[Start of Stored data]
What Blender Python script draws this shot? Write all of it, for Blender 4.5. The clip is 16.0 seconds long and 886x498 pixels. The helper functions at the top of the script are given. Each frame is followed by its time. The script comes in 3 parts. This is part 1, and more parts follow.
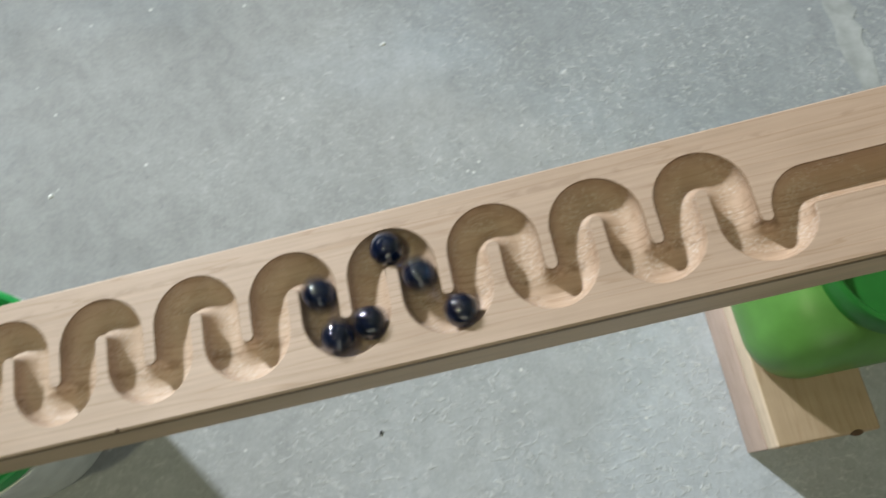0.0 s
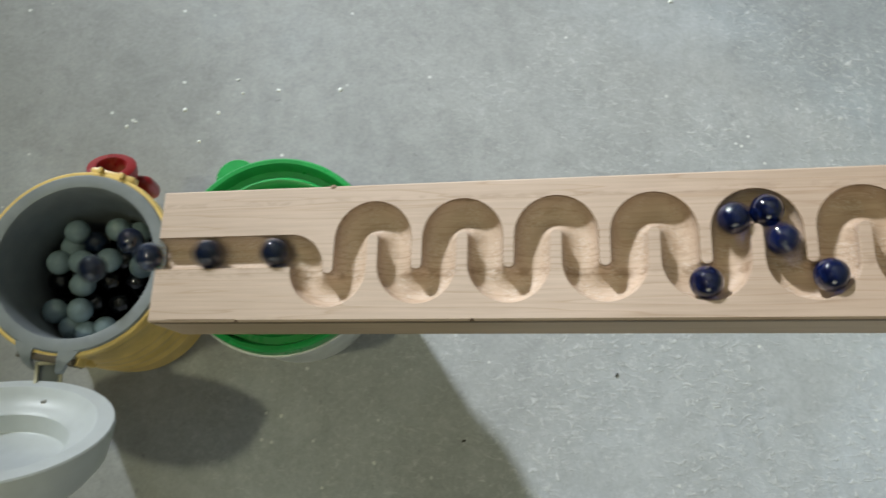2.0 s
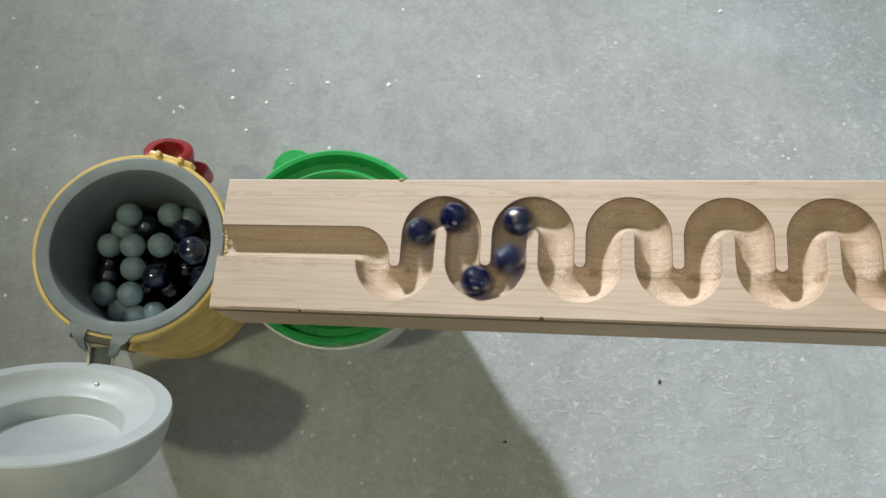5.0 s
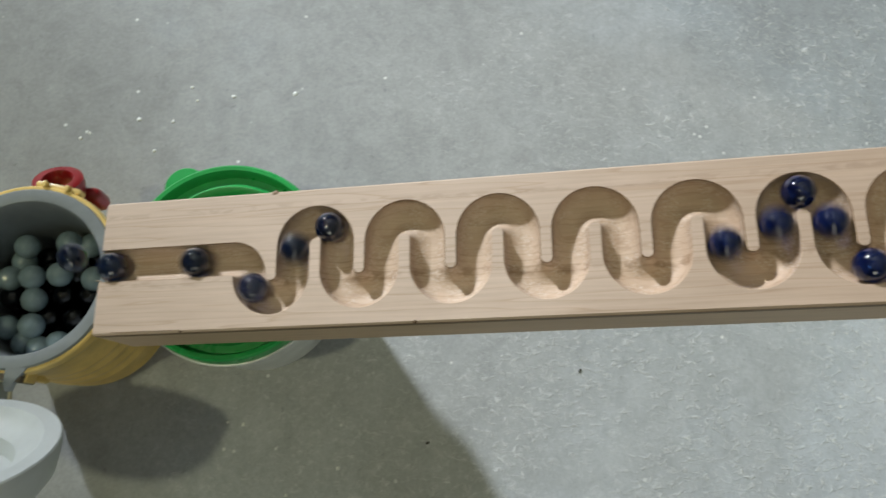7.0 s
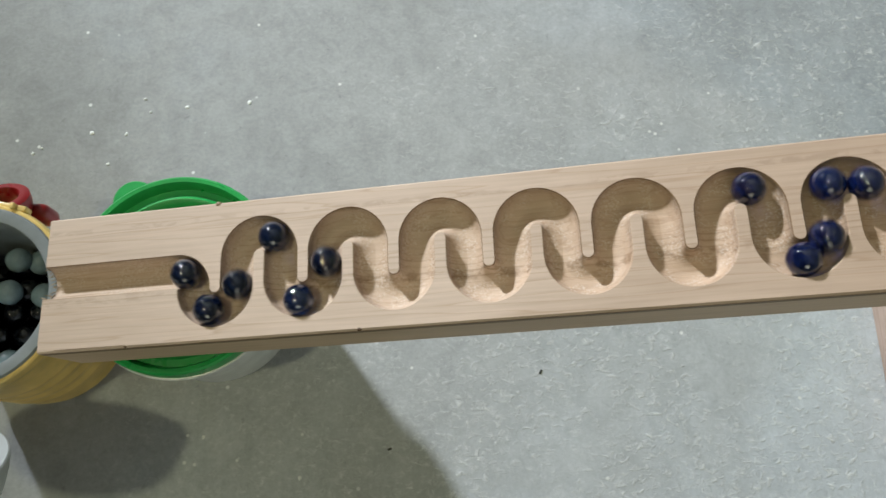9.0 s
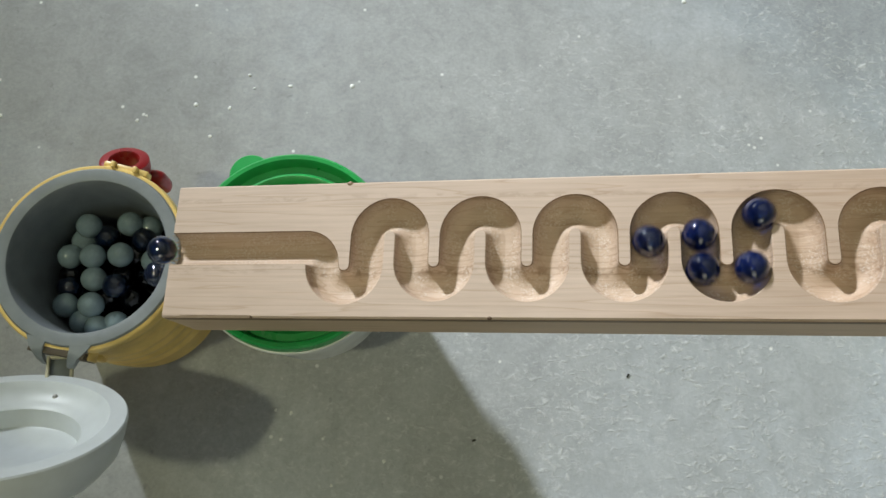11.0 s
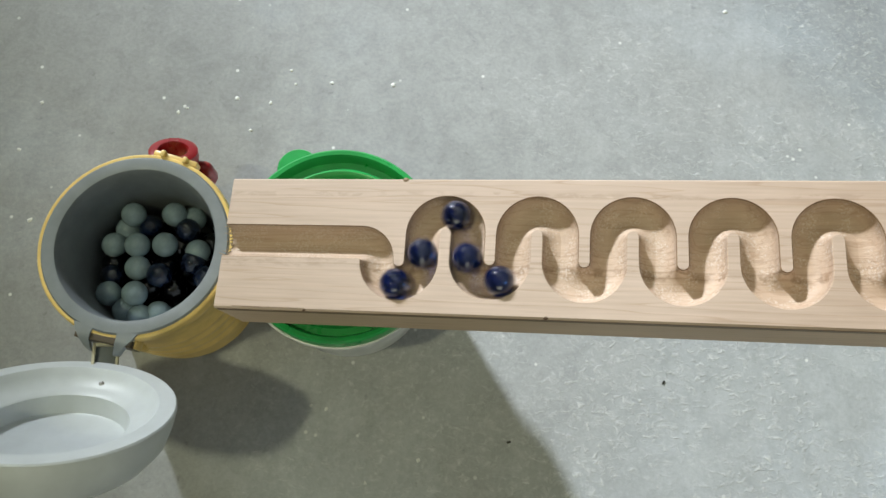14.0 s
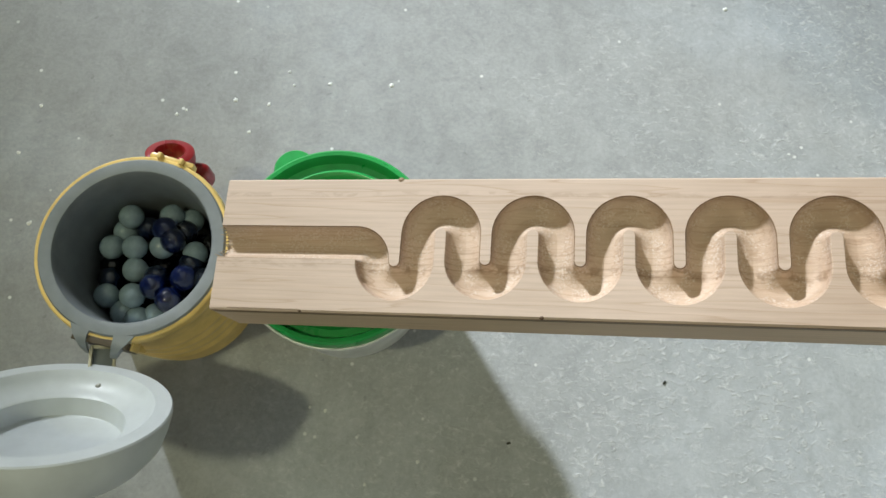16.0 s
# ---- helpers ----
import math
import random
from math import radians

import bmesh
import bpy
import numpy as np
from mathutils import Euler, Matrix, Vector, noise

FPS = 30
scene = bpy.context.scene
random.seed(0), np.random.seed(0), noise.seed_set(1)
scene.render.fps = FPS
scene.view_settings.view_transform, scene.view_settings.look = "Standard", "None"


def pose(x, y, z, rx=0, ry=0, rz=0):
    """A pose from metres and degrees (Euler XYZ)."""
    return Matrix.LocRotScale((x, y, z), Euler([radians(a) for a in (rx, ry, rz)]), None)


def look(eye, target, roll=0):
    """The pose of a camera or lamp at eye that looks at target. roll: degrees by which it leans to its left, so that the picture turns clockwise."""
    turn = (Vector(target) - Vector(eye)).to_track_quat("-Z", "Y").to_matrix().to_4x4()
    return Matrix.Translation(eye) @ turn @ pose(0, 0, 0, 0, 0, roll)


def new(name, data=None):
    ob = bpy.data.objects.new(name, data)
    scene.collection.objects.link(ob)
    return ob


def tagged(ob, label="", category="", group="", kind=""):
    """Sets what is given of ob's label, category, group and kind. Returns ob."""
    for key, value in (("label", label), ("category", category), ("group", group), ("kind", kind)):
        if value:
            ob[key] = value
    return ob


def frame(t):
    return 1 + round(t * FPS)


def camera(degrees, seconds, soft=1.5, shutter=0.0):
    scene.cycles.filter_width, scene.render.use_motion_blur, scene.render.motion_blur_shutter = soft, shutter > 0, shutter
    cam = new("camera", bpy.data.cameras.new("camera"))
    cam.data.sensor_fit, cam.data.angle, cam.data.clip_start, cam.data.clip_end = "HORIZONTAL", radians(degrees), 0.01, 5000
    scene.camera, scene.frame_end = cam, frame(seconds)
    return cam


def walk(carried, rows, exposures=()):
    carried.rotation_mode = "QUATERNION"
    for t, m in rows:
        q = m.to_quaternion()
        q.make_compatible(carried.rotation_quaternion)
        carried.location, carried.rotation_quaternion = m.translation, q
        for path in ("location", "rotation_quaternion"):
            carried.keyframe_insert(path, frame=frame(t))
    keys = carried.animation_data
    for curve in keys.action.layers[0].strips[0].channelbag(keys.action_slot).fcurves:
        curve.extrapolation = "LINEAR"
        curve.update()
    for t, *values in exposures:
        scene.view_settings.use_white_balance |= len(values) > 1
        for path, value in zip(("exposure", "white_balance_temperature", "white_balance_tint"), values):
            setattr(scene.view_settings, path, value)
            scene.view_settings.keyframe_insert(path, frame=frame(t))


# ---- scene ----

from math import cos, sin, pi, tau

from mathutils import geometry

cam = camera(61.0, 16.0, soft=1.5, shutter=0.6)
# seconds, eye, Euler turn in degrees
PATH = [
    (0.0, 0.3808, -0.1231, 0.6400, 20.21, -2.41, -11.43),
    (0.5, 0.3535, -0.1258, 0.6502, 17.38, -1.74, -8.55),
    (1.0, 0.3314, -0.1265, 0.6534, 16.69, -1.43, -7.17),
    (1.5, 0.2770, -0.1241, 0.6511, 16.32, -0.88, -2.31),
    (2.0, 0.2136, -0.1286, 0.6557, 16.15, -0.80, 1.73),
    (2.5, 0.1835, -0.1306, 0.6522, 16.15, -1.52, 3.10),
    (3.0, 0.1700, -0.1339, 0.6511, 16.29, -1.86, 3.90),
    (3.2, 0.1670, -0.1354, 0.6504, 16.45, -1.68, 4.12),
    (3.5, 0.1683, -0.1355, 0.6479, 16.65, -1.31, 4.20),
    (3.84, 0.1742, -0.1352, 0.6483, 16.58, -1.10, 3.92),
    (4.1, 0.1689, -0.1362, 0.6486, 16.67, -1.20, 4.21),
    (4.4, 0.1681, -0.1356, 0.6480, 16.62, -1.36, 4.20),
    (4.7, 0.1672, -0.1357, 0.6494, 16.47, -1.62, 4.17),
    (5.0, 0.1677, -0.1345, 0.6509, 16.37, -1.89, 3.93),
    (5.25, 0.1706, -0.1342, 0.6517, 16.39, -1.81, 3.70),
    (5.5, 0.1766, -0.1317, 0.6508, 16.06, -1.77, 3.28),
    (6.0, 0.1863, -0.1300, 0.6492, 16.12, -1.55, 3.06),
    (6.5, 0.2076, -0.1275, 0.6516, 15.90, -0.99, 2.15),
    (7.0, 0.2459, -0.1256, 0.6527, 16.10, -0.58, -0.32),
    (7.5, 0.2861, -0.1237, 0.6491, 16.26, -0.97, -2.80),
    (8.0, 0.3162, -0.1238, 0.6511, 16.11, -1.26, -5.27),
    (8.5, 0.2910, -0.1242, 0.6515, 16.24, -0.97, -3.20),
    (9.0, 0.2729, -0.1239, 0.6525, 16.28, -0.95, -2.32),
    (9.5, 0.2507, -0.1270, 0.6541, 16.32, -0.96, -0.80),
    (10.0, 0.2260, -0.1271, 0.6528, 16.26, -0.86, 0.89),
    (10.5, 0.2135, -0.1279, 0.6537, 16.04, -0.87, 1.75),
    (11.0, 0.2017, -0.1288, 0.6526, 16.06, -1.12, 2.33),
    (11.5, 0.1913, -0.1298, 0.6514, 16.12, -1.38, 2.79),
    (12.0, 0.1833, -0.1306, 0.6522, 16.15, -1.52, 3.11),
    (12.5, 0.1802, -0.1315, 0.6519, 16.10, -1.63, 3.14),
    (13.0, 0.1718, -0.1343, 0.6521, 16.42, -1.73, 3.62),
    (13.5, 0.1681, -0.1341, 0.6509, 16.33, -1.98, 3.85),
    (14.0, 0.1670, -0.1353, 0.6508, 16.44, -1.70, 4.10),
    (14.5, 0.1673, -0.1360, 0.6483, 16.50, -1.55, 4.22),
    (15.0, 0.1683, -0.1355, 0.6479, 16.66, -1.30, 4.20),
    (15.5, 0.1689, -0.1362, 0.6486, 16.67, -1.20, 4.21),
    (16.0, 0.1742, -0.1352, 0.6483, 16.58, -1.10, 3.92),
]
walk(cam, [(t, pose(x, y, z, rx, ry, rz)) for t, x, y, z, rx, ry, rz in PATH],
     [(0.0, -0.24), (0.5, -0.25), (1.5, -0.28), (2.0, -0.26), (3.0, -0.11), (3.84, -0.05), (4.6, -0.06), (5.5, -0.20), (6.0, -0.23), (6.5, -0.32), (7.0, -0.36), (7.5, -0.36),
      (8.0, -0.27), (9.0, -0.25), (10.0, -0.28), (12.5, -0.12), (14.5, 0.0), (15.5, 0.01), (16.0, -0.04)])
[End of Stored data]
Exercise directions: Each line from the one containing "ob = bpy.data.objects.new(name, data)" through the one containing "return 1 + round(t * FPS)" must be retyped exactly, the first and last of these included.

Response below:
    ob = bpy.data.objects.new(name, data)
    scene.collection.objects.link(ob)
    return ob


def tagged(ob, label="", category="", group="", kind=""):
    """Sets what is given of ob's label, category, group and kind. Returns ob."""
    for key, value in (("label", label), ("category", category), ("group", group), ("kind", kind)):
        if value:
            ob[key] = value
    return ob


def frame(t):
    return 1 + round(t * FPS)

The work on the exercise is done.